A
argbe.tech - news
1min read

GPT-5.3-Codex-Spark targets agentic coding speed with 1,000+ tokens/sec and 128k context

OpenAI released GPT-5.3-Codex-Spark, a smaller GPT-5.3-Codex variant tuned for ultra-low-latency, real-time coding. It pairs a 128k context window with system optimizations aimed at faster agentic workflows.

OpenAI released GPT-5.3-Codex-Spark, a smaller GPT-5.3-Codex variant built for real-time coding that can surpass 1,000 tokens per second on specialized ultra-low-latency hardware while keeping a 128k context window.

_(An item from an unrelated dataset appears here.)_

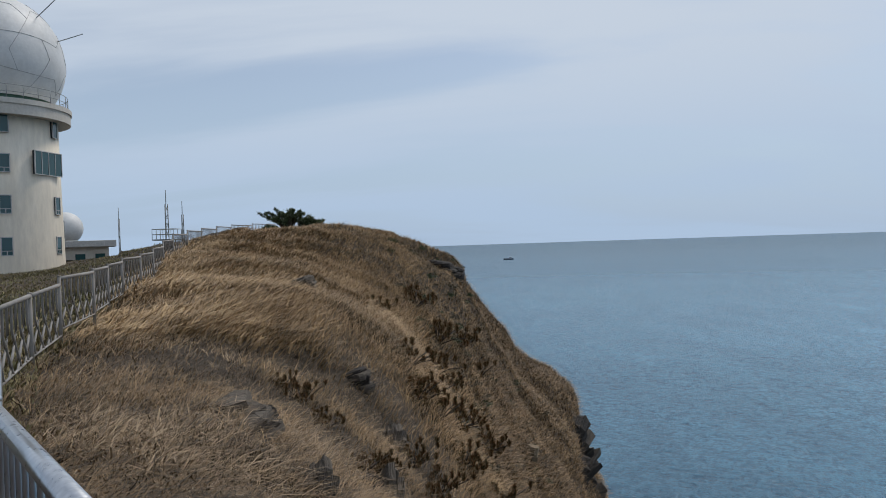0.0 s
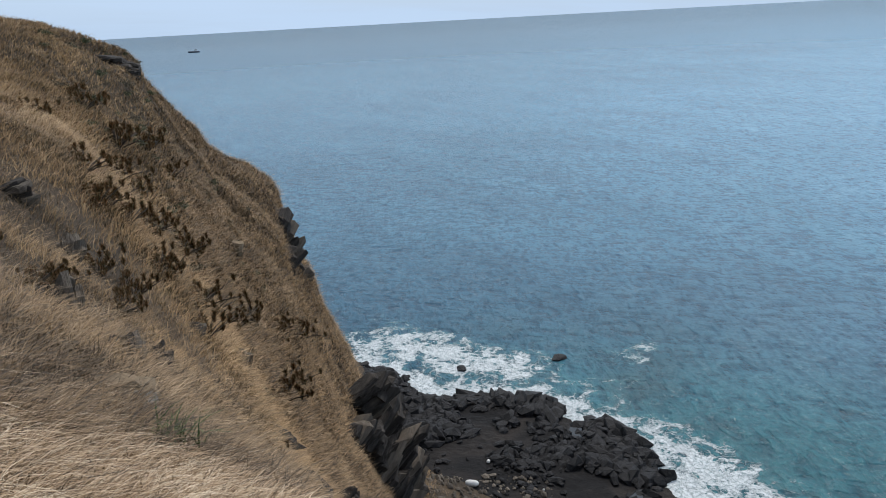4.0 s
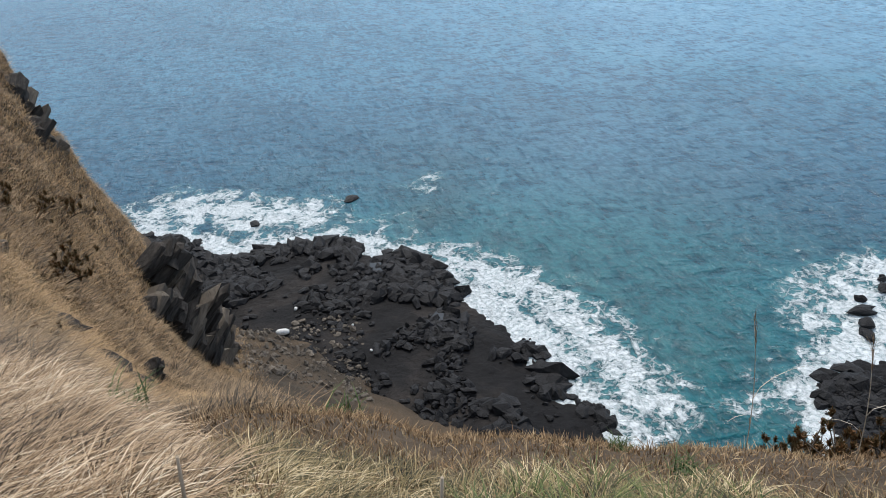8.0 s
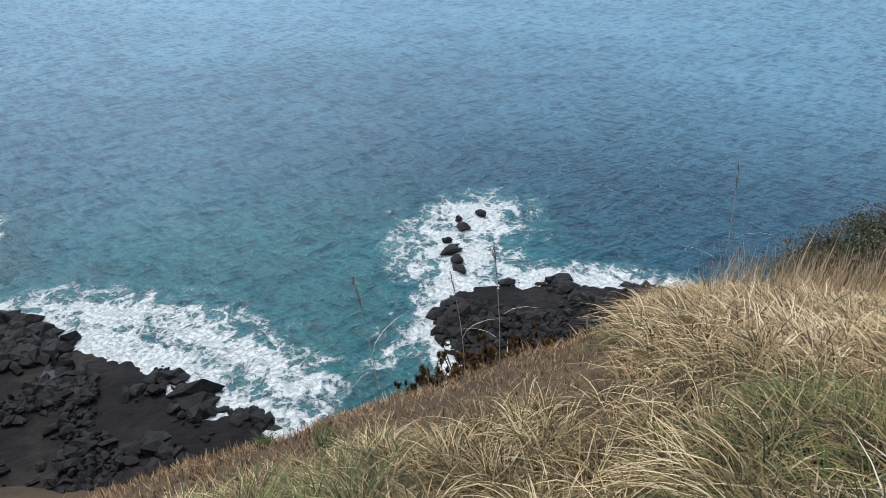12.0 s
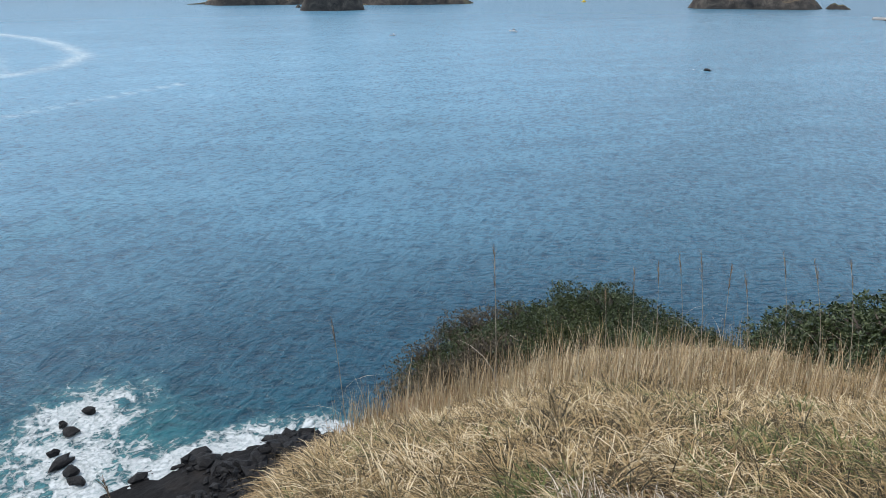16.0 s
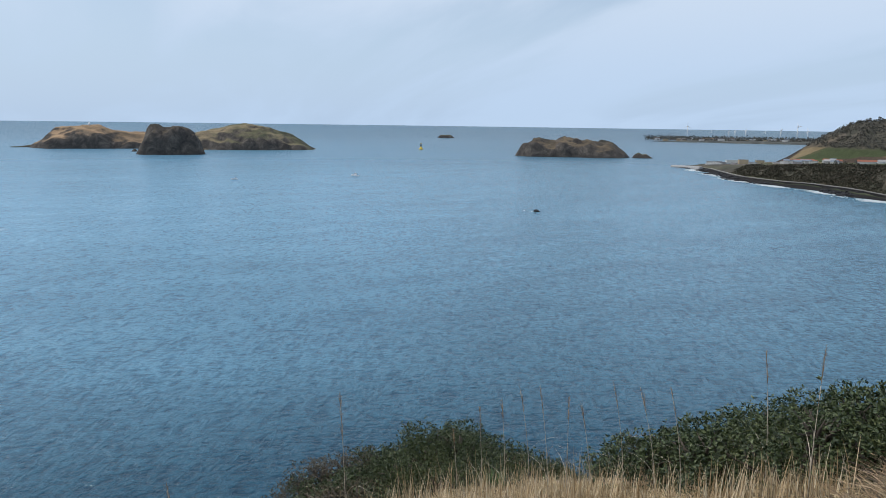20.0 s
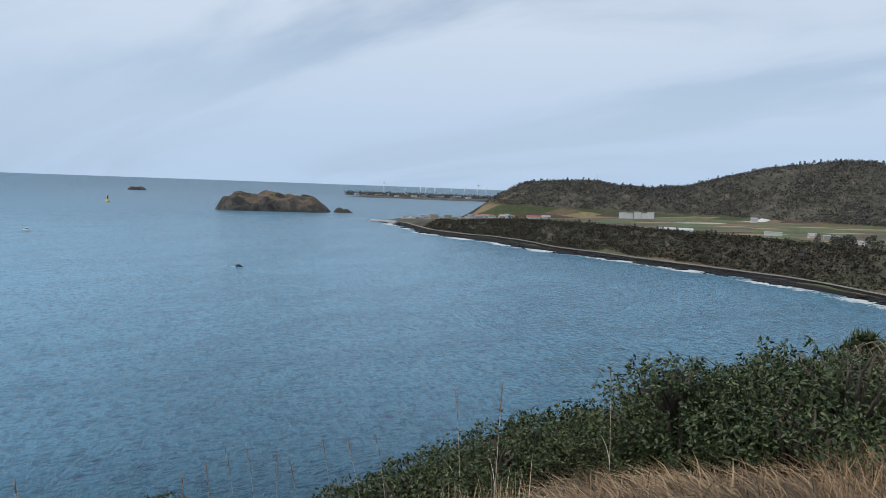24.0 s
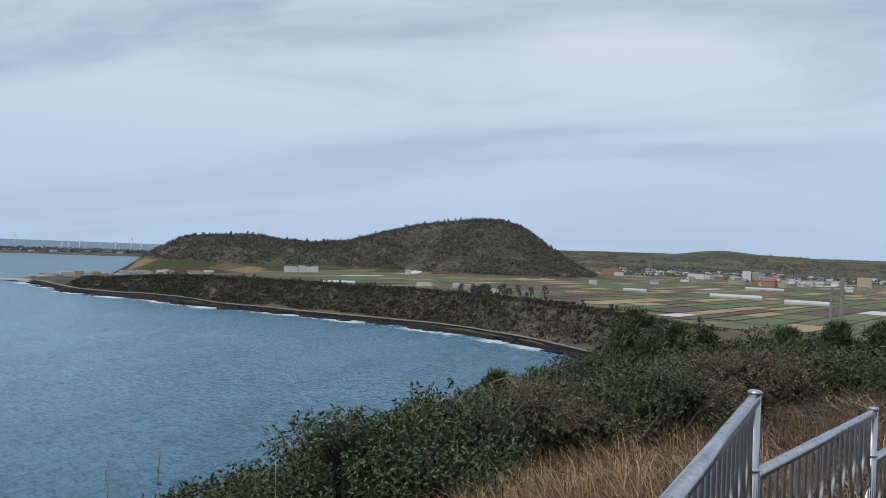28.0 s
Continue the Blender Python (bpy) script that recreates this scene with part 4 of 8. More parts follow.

  • Designed specifically for near-instant coding interactions, Spark is currently text-only despite the large 128k context window.
  • Persistent WebSocket connections cut client/server roundtrip overhead by 80%, reducing latency in long-running agent sessions.
  • System optimizations halve time-to-first-token and reduce per-token overhead by 30% to keep iterative edits responsive.
  • Inference is powered by Cerebras Wafer Scale Engine 3, a purpose-built accelerator focused on high-speed serving.
  • During the research preview, Spark uses separate rate limits and doesn’t count toward standard ChatGPT Pro quotas.